OBR letter blows lid on Reeves’ Budget fibs
Chancellor Rachel Reeves is under fire after a bombshell letter from the Office for Budget Responsibility (OBR) revealed she knew months ago there was no dire public finance crisis. Yet, she spun a grim tale to push through record-breaking tax rises.
Just days before last week’s Budget, Reeves painted a doom-and-gloom picture blaming Brexit, austerity, and Donald Trump for a collapsing economy. She hinted at breaking Labour’s no income tax rise pledge and warned huge spending cuts if taxes stayed put.
But the OBR letter exposes the truth: since September, Reeves had been told increased tax revenues nearly cancelled out a £21 billion productivity hit. By late October, she had a £4 billion fiscal buffer and was on track to meet spending rules—no tax hikes needed.

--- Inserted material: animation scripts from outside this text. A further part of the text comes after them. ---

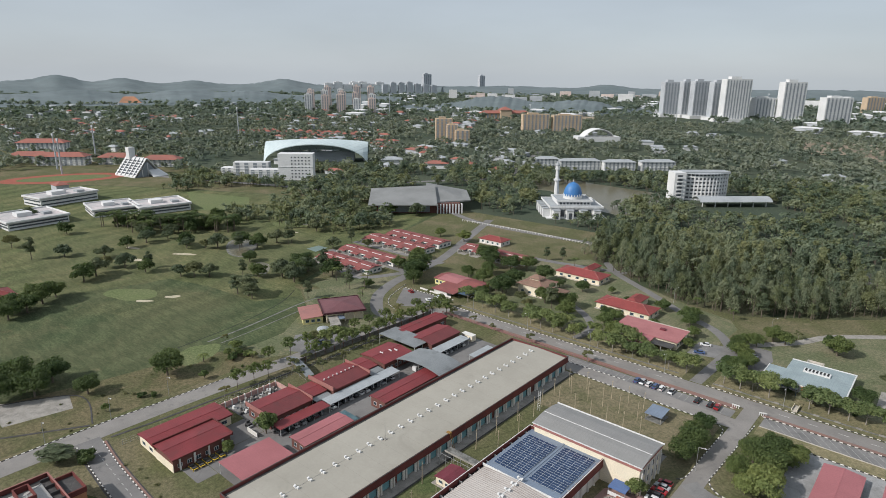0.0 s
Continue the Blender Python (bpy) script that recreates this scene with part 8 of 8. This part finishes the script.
# trees of the house plots and along the main road
for i, (x, y, k, src) in enumerate([(-39, 226, 1.0, round_a), (-20, 195, 1.0, round_a), (-13, 190, 1.05, dark_c), (-8, 197, 0.95, round_a), (-3, 186, 0.9, round_b), (4, 180, 0.7, road_a), (4, 167, 0.9, road_a), (13, 171, 0.9, road_b), (19, 174, 1.0, road_a), (18, 197, 0.75, round_b), (12, 200, 0.6, round_a), (38, 167, 0.95, road_b), (46, 168, 1.05, road_a), (56, 168, 1.0, road_b), (48, 214, 0.75, round_b), (46, 227, 0.6, round_b), (76, 196, 0.85, round_b), (81, 187, 0.7, round_b), (75, 182, 0.55, round_a), (78, 211, 0.7, round_b), (87, 222, 0.75, round_b), (104, 229, 0.75, round_a), (82, 171, 1.0, road_a), (89, 171, 1.0, road_b), (121, 183, 0.75, round_a), (107, 172, 1.0, road_a), (98, 174, 0.9, road_b), (-50, 193, 0.9, round_b), (-50, 181, 0.7, round_a), (136, 172, 0.9, road_a), (142, 172, 0.8, road_b), (30, 226, 0.7, round_b), (-14, 224, 0.7, round_a), (36, 199, 0.6, round_b), (56, 190, 0.55, round_b), (-27, 222, 0.6, round_a), (170, 206, 0.7, round_b), (205, 214, 0.7, round_b), (177, 210, 0.6, round_a), (230, 212, 0.8, round_b), (236, 190, 0.7, round_a)]):
    copy_thing(src, Matrix.Identity(4)).matrix_basis = pose(x, y, 0, 0, 0, i * 77) @ Matrix.Diagonal((k, k, k * random.uniform(0.9, 1.1), 1))
rp = np.random.default_rng(61)
grove = palm("grove_palm", 55, 6.0, leaf_dark, "tall dark palm in the golf course grove", 22, 3.8, "grove palms")
grove.matrix_basis = pose(-300, 150, 0) @ Matrix.Diagonal((1.7, 1.7, 1.7, 1))
for i in range(16):
    copy_thing(far_a, Matrix.Identity(4)).matrix_basis = pose(-350 + i * 4.6 + float(rp.uniform(-3, 3)), 116 + i * 3.4 + float(rp.uniform(-6, 6)), 0, 0, 0, i * 49) @ Matrix.Diagonal((0.95, 0.95, 0.85, 1))
for i in range(34):
    x = -360 + 88 * rp.random()
    y = 112 + 46 * (x + 345) / 70 + 16 * rp.random()
    k = rp.uniform(1.5, 1.9)
    copy_thing(grove, Matrix.Identity(4)).matrix_basis = pose(float(x), float(y), 0, 0, 0, i * 53) @ Matrix.Diagonal((k, k, k, 1))

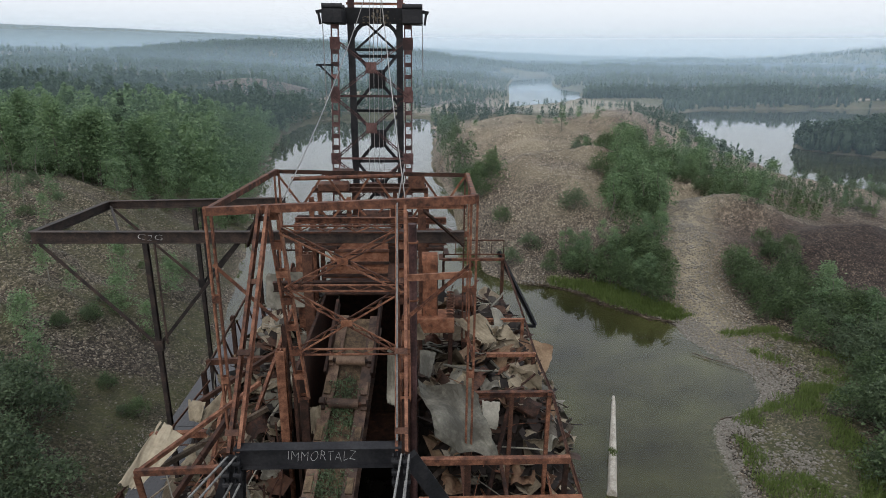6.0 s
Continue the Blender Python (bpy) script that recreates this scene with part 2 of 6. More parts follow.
def deck_material(name, dry, dirt, wet):
    """Rusted deck plate with scuffs, dark damp patches and standing water in the hollows."""
    m, nt, b = material(name, 0.6)
    pos = coords(nt)
    tone = ramp(nt, noise_of(nt, pos, 0.7, 5.0, 0.65), (0.3, dirt), (0.55, dry), (0.75, tuple(c * 1.35 for c in dry)))
    stretch = nt.nodes.new("ShaderNodeMapping")
    stretch.inputs["Scale"].default_value = (9.0, 1.0, 4.0)
    nt.links.new(pos, stretch.inputs[0])
    scuff = ramp(nt, noise_of(nt, stretch.outputs[0], 1.6, 4.0), (0.38, (0.72, 0.72, 0.72)), (0.66, (1.18, 1.16, 1.14)))
    tone = mixed(nt, 0.8, tone, scuff, "MULTIPLY")
    pool = node(nt, "MapRange", From_Min=wet, From_Max=wet + 0.05)
    nt.links.new(noise_of(nt, pos, 0.55, 5.0, 0.6), pool.inputs["Value"])
    dark = mixed(nt, 1.0, tone, (0.40, 0.40, 0.43), "MULTIPLY")
    nt.links.new(mixed(nt, pool.outputs[0], tone, dark), b.inputs["Base Color"])
    gloss = node(nt, "MapRange", To_Min=0.58, To_Max=0.10)
    nt.links.new(pool.outputs[0], gloss.inputs["Value"])
    nt.links.new(gloss.outputs[0], b.inputs["Roughness"])
    bump(nt, b, noise_of(nt, pos, 14, 3.0), 0.12, 0.01)
    return m


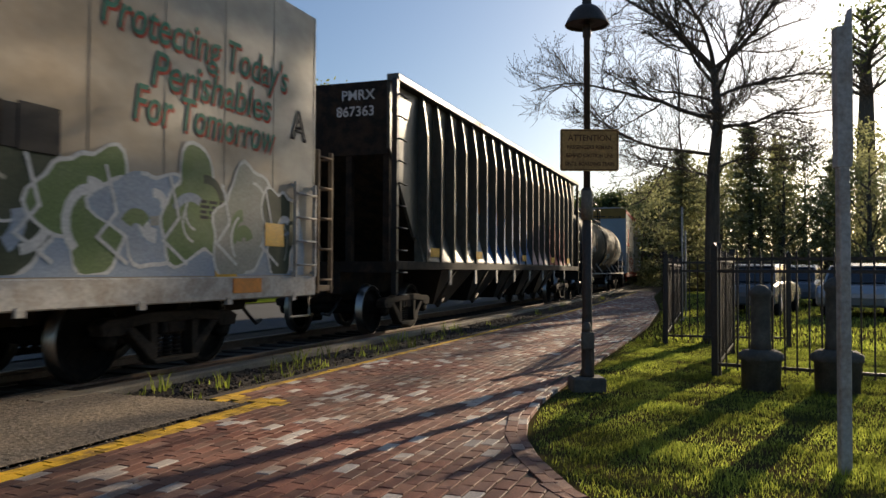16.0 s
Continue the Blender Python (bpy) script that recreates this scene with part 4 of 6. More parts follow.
flat_part(R2, [(-8.1, .82), (-8.1, 1.06), (-2.85, 1.06), (-2.6, .82)], -1.5535, M_SR, label="red spray paint run over the sill")
for q in range(9):
    flat_part(R2, ribbon([(-7.9 + q * .58, .83), (-7.7 + q * .58, 1.0), (-7.55 + q * .58, .86)], .02), -1.5545, M_SW)
wild_piece(R2, -8.05, -2.75, .9, 2.3, -RW - .007, 12)
spray(R2, -10.9, -9.2, .86, 1.9, -RW - .007, (M_SK, M_BULK, M_SRD, M_BULK, M_SRD), 3, 3, .3, cloud=0, label="dark red and black throw-up")
spray(R2, 1.9, 7.0, .86, 1.9, -RW - .007, (M_SP, M_SW, M_SR, M_ST, M_SP), 14, 7, .9, label="faded pink graffiti")
end_text("CRYX 6228", .2, -.36, 4.62, M_INK, R2, -11.24, bold=.004, width=.82)
for z, a, b in ((4.7, -.2, .52), (4.5, .15, 1.05)):
    bm = bmesh.new()
    box(bm, -11.24, -11.232, a, b, z, z + .07)
    part("small_print", bm, M_INK, R2)
bm = bmesh.new()
for r in range(7):
    box(bm, -11.24, -11.232, -.35, .05 + .1 * (r % 3), 2.5 + r * .11, 2.53 + r * .11)
part("small_print", bm, M_INKR, R2)
bm = bmesh.new()
box(bm, -11.236, -11.231, -.7, .25, 1.12, 2.05)
part("graffiti", bm, M_SRD, R2, "dark red sprayed block")
end_text("DR", .7, .2, 1.3, M_SK, R2, -11.24, stroke=.05, name="graffiti")
end_text("BEN", .38, -.9, 1.57, M_SK, R2, -11.25, stroke=.016, name="graffiti", width=.52)
end_text("DSK", .34, -.95, 1.16, M_SK, R2, -11.25, stroke=.016, name="graffiti", width=.48)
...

Political spin trumps the facts
Despite clear data, Reeves pushed a £30 billion tax rise in her Budget—largely to pacify rebellious Labour MPs demanding bigger welfare payouts. She dropped explicit income tax rises only after a Financial Times leak blew the plan wide open.
Tories demand her head
Conservative leader Kemi Badenoch slammed Reeves on X: “More proof the Chancellor must go. For months she lied to justify the biggest tax hikes ever—for welfare giveaways, not stability.”
Tory frontbencher Neil O’Brien accused Reeves of twisting “better than expected” numbers just to pull a “budget rabbit” and dodge clearly raising rates.
OBR boss spells out the timeline
Richard Hughes, OBR chair, confirmed forecasts from 17 September and 3 October already factored in productivity downgrades balanced by rising tax revenues. By 31 October, the government was comfortably set to meet all fiscal targets—no extra tax needed.
This latest leak reveals Reeves’ Budget warnings as little more than a political smokescreen—misleading the public while hiking taxes to fund handouts, not fix the books.